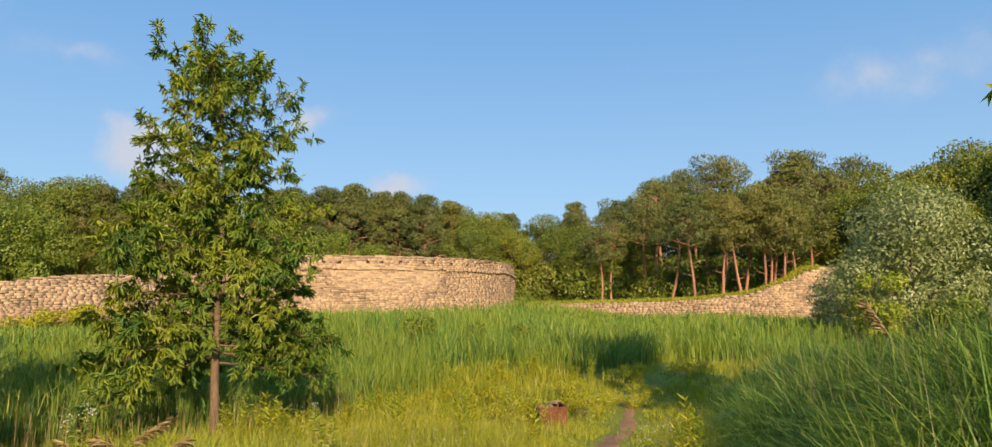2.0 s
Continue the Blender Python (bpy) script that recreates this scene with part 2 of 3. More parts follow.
M_WHITE = leaf_mat("white_petals", [(0.0, (0.5, 0.5, 0.42)), (1.0, (0.75, 0.75, 0.68))], (0.6, 0.62, 0.5), 1.0, 0.3, 0.3, 0.03)


# ---- shapes ----
def mesh_from(name, verts, faces, material, smooth=False):
    me = bpy.data.meshes.new(name)
    me.from_pydata([tuple(v) for v in verts], [], faces)
    me.materials.append(material)
    if smooth:
        me.polygons.foreach_set("use_smooth", [True] * len(me.polygons))
    me.update()
    return me


def fast_mesh(name, verts, quads, material):
    """A mesh of quads from arrays (verts N x 3, quads M x 4)."""
    me = bpy.data.meshes.new(name)
    me.vertices.add(len(verts))
    me.vertices.foreach_set("co", np.asarray(verts, np.float32).ravel())
    me.loops.add(len(quads) * 4)
    me.loops.foreach_set("vertex_index", np.asarray(quads, np.int32).ravel())
    me.polygons.add(len(quads))
    me.polygons.foreach_set("loop_start", np.arange(0, len(quads) * 4, 4, dtype=np.int32))
    me.materials.append(material)
    me.update(calc_edges=True)
    return me


def part(name, bm, material, parent, label=""):
    """Links a bmesh or a mesh as one mesh object under a thing or part."""
    if isinstance(bm, bmesh.types.BMesh):
        me = bpy.data.meshes.new(name)
        bm.to_mesh(me)
        bm.free()
        me.materials.append(material)
    else:
        me = bm
    ob = new(name, me)
    ob.parent = parent
    return tagged(ob, label)


def smooth01(a, b, x):
    t = np.clip((x - a) / (b - a), 0, 1)
    return t * t * (3 - 2 * t)


def wob(x, y, f=1.0, seed=0.0):
    """Smooth broad unevenness between about -1 and 1."""
    return (np.sin(x * 0.9 * f + seed + 1.3 * np.sin(y * 0.7 * f + seed * 2)) + np.sin(y * 1.1 * f - seed * 1.7 + 1.1 * np.sin(x * 0.6 * f + 2.1))) * 0.5


# ---- the lie of the land ----
def trail_x(y):
    """The trodden trail's middle, by distance ahead."""
    return -1.45 * (1 - np.exp(-np.clip(y, 0, 99) / 8.2)) + 0.05 * np.sin(y * 0.8) + 2.2 * smooth01(22, 33, y)


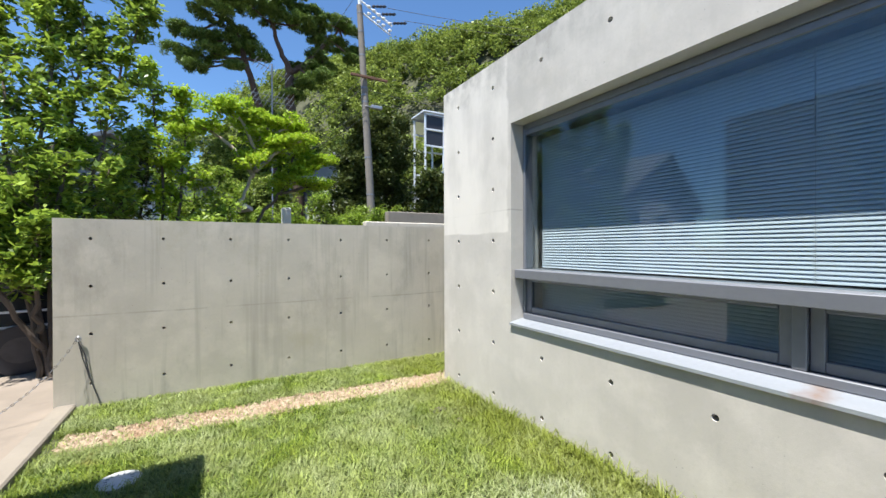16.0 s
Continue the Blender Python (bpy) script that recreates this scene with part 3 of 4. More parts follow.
rng = random.Random(4)
for k in range(STEPS):
    y0, z0 = -TREAD * k, -RISE * k
    for a, b in cols:
        dz = rng.uniform(-0.0012, 0.0012)
        tile("tread_tile", a, b, y0, y0 + TREAD - 0.004, z0 - 0.026 + dz, z0 + dz, tread_mat, stairs)
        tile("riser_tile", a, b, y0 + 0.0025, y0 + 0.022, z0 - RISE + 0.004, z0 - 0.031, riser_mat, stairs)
lcols = cols[:4] + [(0.6015, 1.197)]
row = 0
y = TREAD + 0.002
while y < LAND - 0.05:
    y1 = min(y + 0.2975, LAND)
    for a, b in lcols:
        dz = rng.uniform(-0.001, 0.001)
        tile("paving_tile", a, b, y, y1, -0.024 + dz, dz, tread_mat, landing)
    y = y1 + 0.0025
g = Geo()
g.box(TILE_R + 0.002, XW - 0.001, 0.29, LAND, -0.03, -0.003, 0.002)
thing("landing_trim", g, concrete_damp, "narrow dark concrete edge strip along the room wall", "trim", kind="structure")
g = Geo()
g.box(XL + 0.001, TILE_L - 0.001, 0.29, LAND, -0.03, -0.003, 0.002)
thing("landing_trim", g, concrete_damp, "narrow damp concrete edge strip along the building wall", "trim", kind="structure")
y = -4.77
while y > -9.4:
    for a, b in cols:
        # beyond y -5.6 the unseen tiles are pale only to brighten the stairwell
        tile("court_tile", a, b, y - 0.294, y, FLOOR + 0.001, FLOOR + 0.012, tread_mat if y > -5.6 else court_bounce_mat, court)
    y -= 0.298

# ---- windows ----
flash_sill = plain("sill_grey", (0.20, 0.205, 0.22), 0.5, 0.3, 0.2, 12)


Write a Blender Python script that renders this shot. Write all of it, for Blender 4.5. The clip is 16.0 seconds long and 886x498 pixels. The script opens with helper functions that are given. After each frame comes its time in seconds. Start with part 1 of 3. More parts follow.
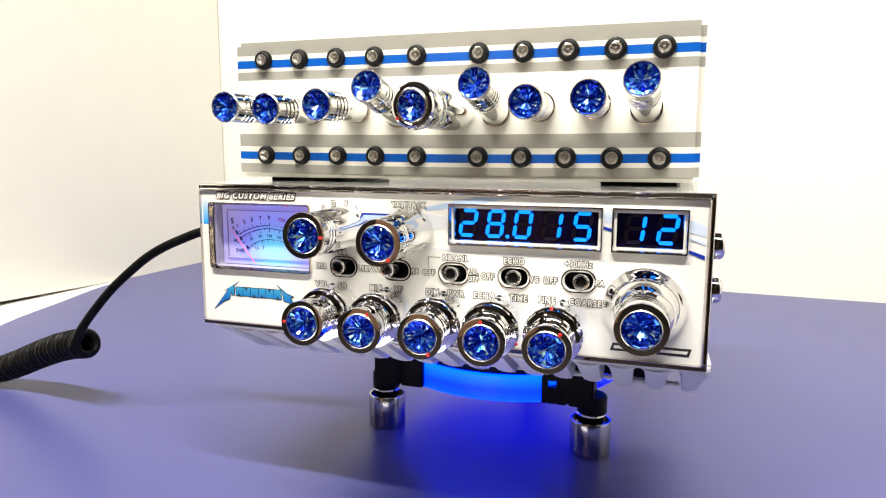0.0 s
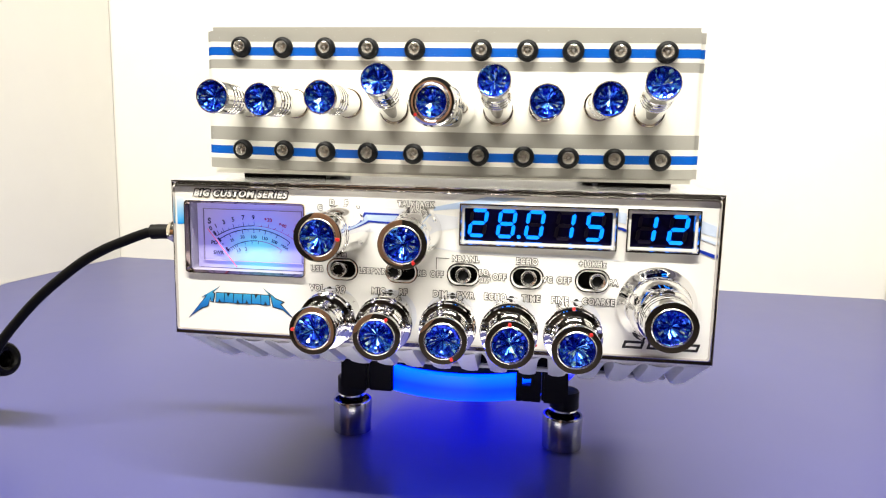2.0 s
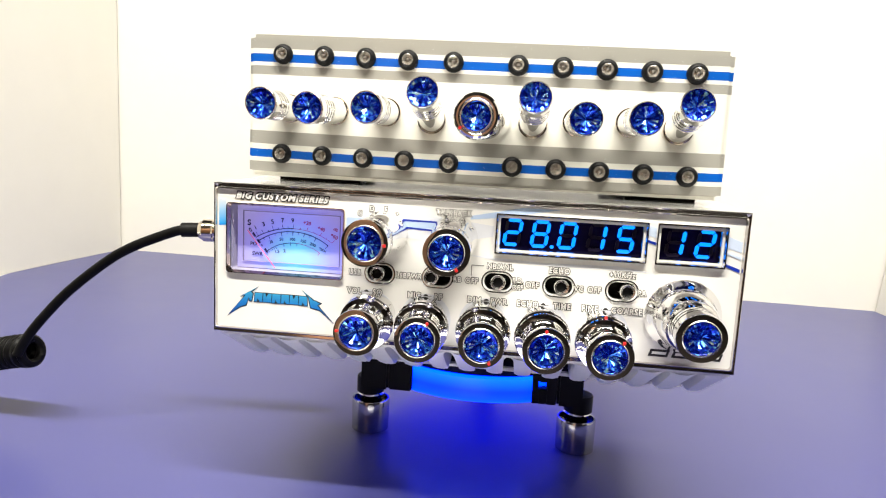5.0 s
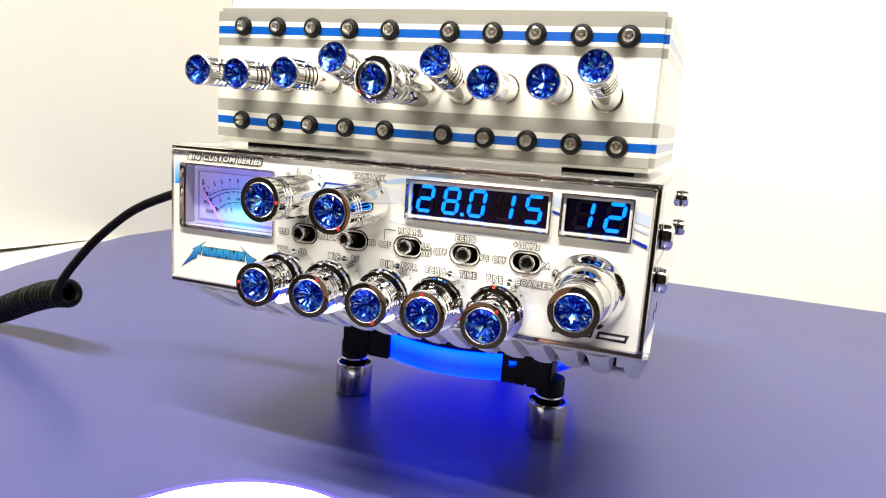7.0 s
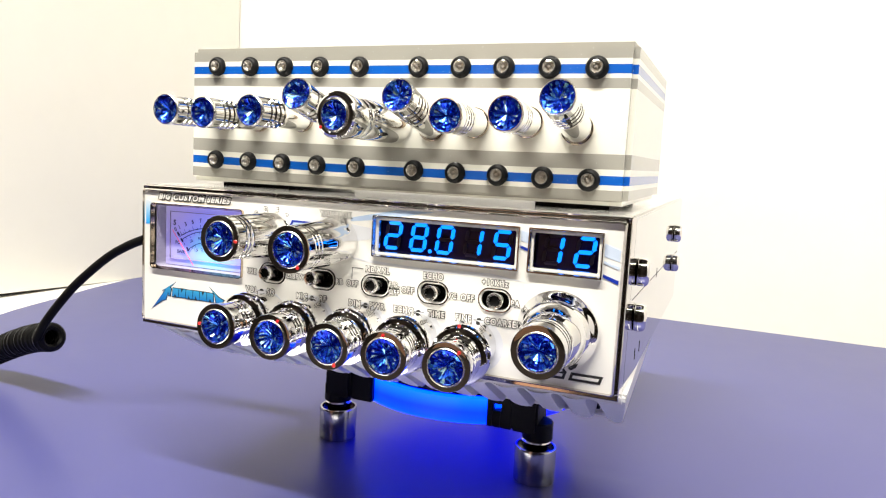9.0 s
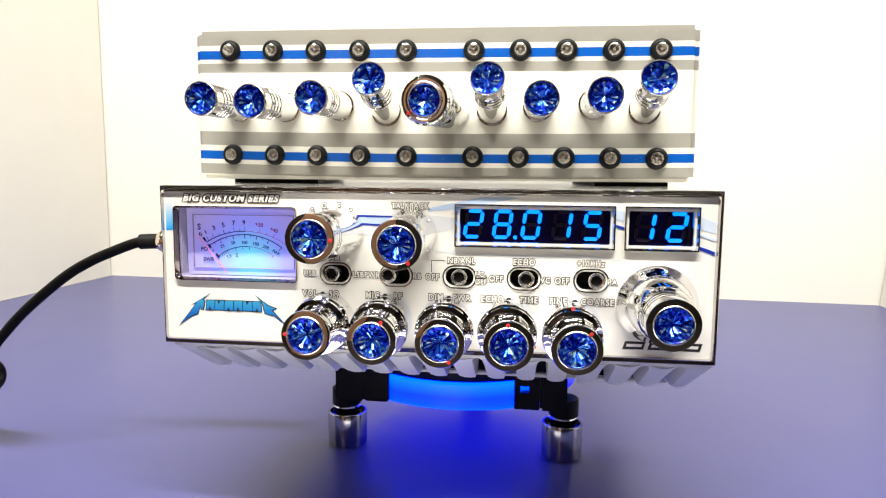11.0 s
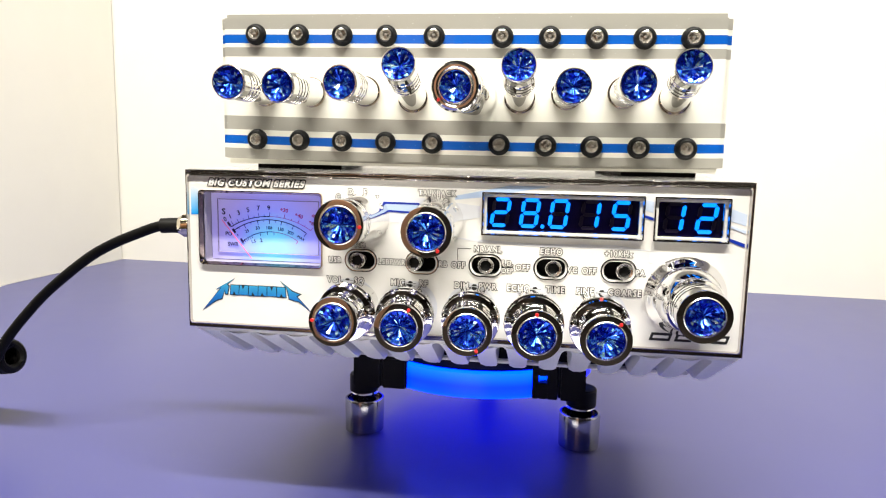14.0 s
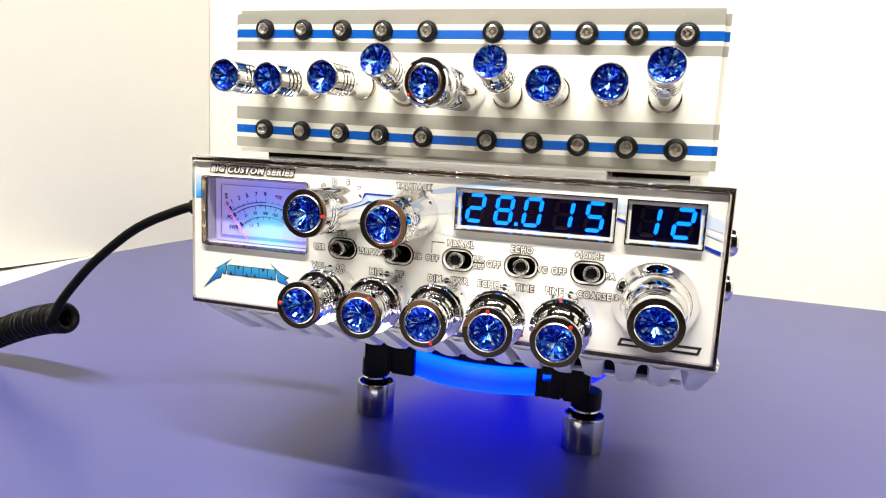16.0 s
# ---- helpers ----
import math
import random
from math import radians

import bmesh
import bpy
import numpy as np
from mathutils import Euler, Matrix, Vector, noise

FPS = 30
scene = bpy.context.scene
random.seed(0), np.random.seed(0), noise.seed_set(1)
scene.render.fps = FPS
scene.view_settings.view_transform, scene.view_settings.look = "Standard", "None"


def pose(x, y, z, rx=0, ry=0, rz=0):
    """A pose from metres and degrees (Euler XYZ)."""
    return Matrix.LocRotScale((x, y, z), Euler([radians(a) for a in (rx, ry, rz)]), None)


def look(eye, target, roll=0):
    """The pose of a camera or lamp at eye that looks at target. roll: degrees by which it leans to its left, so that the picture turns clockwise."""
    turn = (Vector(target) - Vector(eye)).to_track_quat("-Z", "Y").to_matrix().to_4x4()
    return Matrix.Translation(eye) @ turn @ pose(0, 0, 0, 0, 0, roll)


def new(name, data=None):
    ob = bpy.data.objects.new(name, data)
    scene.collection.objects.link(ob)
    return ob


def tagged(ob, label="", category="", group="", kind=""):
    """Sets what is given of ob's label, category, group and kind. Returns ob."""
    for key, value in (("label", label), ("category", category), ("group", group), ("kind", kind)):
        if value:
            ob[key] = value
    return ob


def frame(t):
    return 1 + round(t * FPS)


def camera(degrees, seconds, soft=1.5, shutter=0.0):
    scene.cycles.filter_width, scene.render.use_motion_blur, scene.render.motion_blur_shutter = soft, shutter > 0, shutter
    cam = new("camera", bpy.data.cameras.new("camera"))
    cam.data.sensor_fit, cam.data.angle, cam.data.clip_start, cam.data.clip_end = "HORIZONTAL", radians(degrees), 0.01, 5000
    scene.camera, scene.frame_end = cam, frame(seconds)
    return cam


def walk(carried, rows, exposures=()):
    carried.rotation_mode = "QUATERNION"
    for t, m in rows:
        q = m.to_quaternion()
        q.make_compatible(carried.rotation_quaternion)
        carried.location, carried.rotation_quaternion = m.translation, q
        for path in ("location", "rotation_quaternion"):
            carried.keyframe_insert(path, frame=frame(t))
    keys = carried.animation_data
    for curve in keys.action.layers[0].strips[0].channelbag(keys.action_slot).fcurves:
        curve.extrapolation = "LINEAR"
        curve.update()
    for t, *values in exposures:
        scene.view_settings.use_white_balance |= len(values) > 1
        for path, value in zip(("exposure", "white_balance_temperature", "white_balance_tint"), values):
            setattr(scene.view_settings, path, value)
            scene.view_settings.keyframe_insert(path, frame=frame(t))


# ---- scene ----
cam = camera(68.8, 16.0, 1.15)
METRES, EYE, TILT, LEAN, TURN = 0.46, 0.1505, 0.0, 0.0, 18.5
ROWS = [
    (0.0, 0.0000, 0.0000, 0.0000, 0.04, -7.72, -0.28),
    (0.5, 0.0141, -0.0106, 0.0003, 0.02, -8.42, -0.76),
    (1.0, -0.0311, 0.0029, 0.0015, -2.34, -8.42, -1.15),
    (1.5, -0.0709, 0.0128, 0.0029, -6.69, -8.16, -1.27),
    (2.0, -0.0984, 0.0232, 0.0002, -10.22, -7.89, -1.24),
    (2.5, -0.1363, 0.0396, -0.0010, -12.93, -7.88, -0.98),
    (3.0, -0.1812, 0.0445, 0.0038, -15.38, -7.55, -0.78),
    (3.5, -0.2021, 0.0437, 0.0065, -16.32, -7.39, -0.92),
    (4.0, -0.1977, 0.0358, 0.0076, -15.57, -7.42, -1.49),
    (4.5, -0.1748, 0.0242, 0.0079, -13.64, -7.62, -2.24),
    (5.0, -0.1402, 0.0123, 0.0082, -11.05, -7.97, -2.91),
    (5.5, -0.1009, 0.0035, 0.0095, -8.32, -8.43, -3.25),
    (6.0, -0.0516, -0.0041, 0.0120, -5.03, -9.07, -3.36),
    (6.5, 0.0006, -0.0150, 0.0093, -1.46, -9.91, -3.31),
    (7.0, 0.0475, -0.0117, -0.0011, 1.74, -9.52, -3.96),
    (7.5, 0.0892, -0.0173, -0.0020, 5.98, -8.13, -4.56),
    (8.0, 0.1112, -0.0058, -0.0005, 6.85, -7.03, -4.47),
    (8.5, 0.1118, 0.0018, -0.0009, 6.08, -6.35, -4.04),
    (9.0, 0.0855, 0.0071, -0.0036, 3.10, -6.01, -3.11),
    (9.5, 0.0428, 0.0115, -0.0072, -0.99, -5.92, -2.01),
    (10.0, -0.0059, 0.0161, -0.0106, -5.12, -5.99, -1.06),
    (10.5, -0.0500, 0.0224, -0.0123, -8.18, -6.15, -0.60),
    (11.0, -0.0979, 0.0318, -0.0129, -10.89, -6.36, -0.46),
    (11.5, -0.1459, 0.0417, -0.0157, -14.99, -6.69, 0.17),
    (12.0, -0.1691, 0.0512, -0.0179, -16.57, -6.82, 0.17),
    (12.5, -0.1614, 0.0501, -0.0173, -16.49, -6.90, 0.09),
    (13.0, -0.1530, 0.0467, -0.0175, -15.07, -7.08, -0.13),
    (13.5, -0.1390, 0.0447, -0.0162, -12.61, -7.33, -0.98),
    (14.0, -0.1137, 0.0372, -0.0138, -10.36, -7.39, -1.22),
    (14.5, -0.0829, 0.0287, -0.0165, -6.90, -7.71, -2.40),
    (15.0, -0.0615, 0.0218, -0.0171, -3.69, -8.01, -2.92),
    (15.5, -0.0428, 0.0196, -0.0140, -2.54, -8.12, -2.65),
    (16.0, -0.0186, 0.0191, -0.0069, -1.30, -8.58, -2.92),
]
walk(cam, [(t, pose(0.0838, -0.2260, EYE, TILT, LEAN, TURN) @ pose(METRES * x, METRES * y, METRES * z, 90 + pitch, roll, yaw)) for t, x, y, z, yaw, pitch, roll in ROWS])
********
**Problem to solve:** Please return, exactly as written, the lines from the first line of the records above through the line containing "return (np.sin(x *", both included, leaving out any pictures.

**Response to this task:**
2.0 s
Continue the Blender Python (bpy) script that recreates this scene with part 2 of 3. More parts follow.
M_WHITE = leaf_mat("white_petals", [(0.0, (0.5, 0.5, 0.42)), (1.0, (0.75, 0.75, 0.68))], (0.6, 0.62, 0.5), 1.0, 0.3, 0.3, 0.03)


# ---- shapes ----
def mesh_from(name, verts, faces, material, smooth=False):
    me = bpy.data.meshes.new(name)
    me.from_pydata([tuple(v) for v in verts], [], faces)
    me.materials.append(material)
    if smooth:
        me.polygons.foreach_set("use_smooth", [True] * len(me.polygons))
    me.update()
    return me


def fast_mesh(name, verts, quads, material):
    """A mesh of quads from arrays (verts N x 3, quads M x 4)."""
    me = bpy.data.meshes.new(name)
    me.vertices.add(len(verts))
    me.vertices.foreach_set("co", np.asarray(verts, np.float32).ravel())
    me.loops.add(len(quads) * 4)
    me.loops.foreach_set("vertex_index", np.asarray(quads, np.int32).ravel())
    me.polygons.add(len(quads))
    me.polygons.foreach_set("loop_start", np.arange(0, len(quads) * 4, 4, dtype=np.int32))
    me.materials.append(material)
    me.update(calc_edges=True)
    return me


def part(name, bm, material, parent, label=""):
    """Links a bmesh or a mesh as one mesh object under a thing or part."""
    if isinstance(bm, bmesh.types.BMesh):
        me = bpy.data.meshes.new(name)
        bm.to_mesh(me)
        bm.free()
        me.materials.append(material)
    else:
        me = bm
    ob = new(name, me)
    ob.parent = parent
    return tagged(ob, label)


def smooth01(a, b, x):
    t = np.clip((x - a) / (b - a), 0, 1)
    return t * t * (3 - 2 * t)


def wob(x, y, f=1.0, seed=0.0):
    """Smooth broad unevenness between about -1 and 1."""
    return (np.sin(x * 0.9 * f + seed + 1.3 * np.sin(y * 0.7 * f + seed * 2)) + np.sin(y * 1.1 * f - seed * 1.7 + 1.1 * np.sin(x * 0.6 * f + 2.1))) * 0.5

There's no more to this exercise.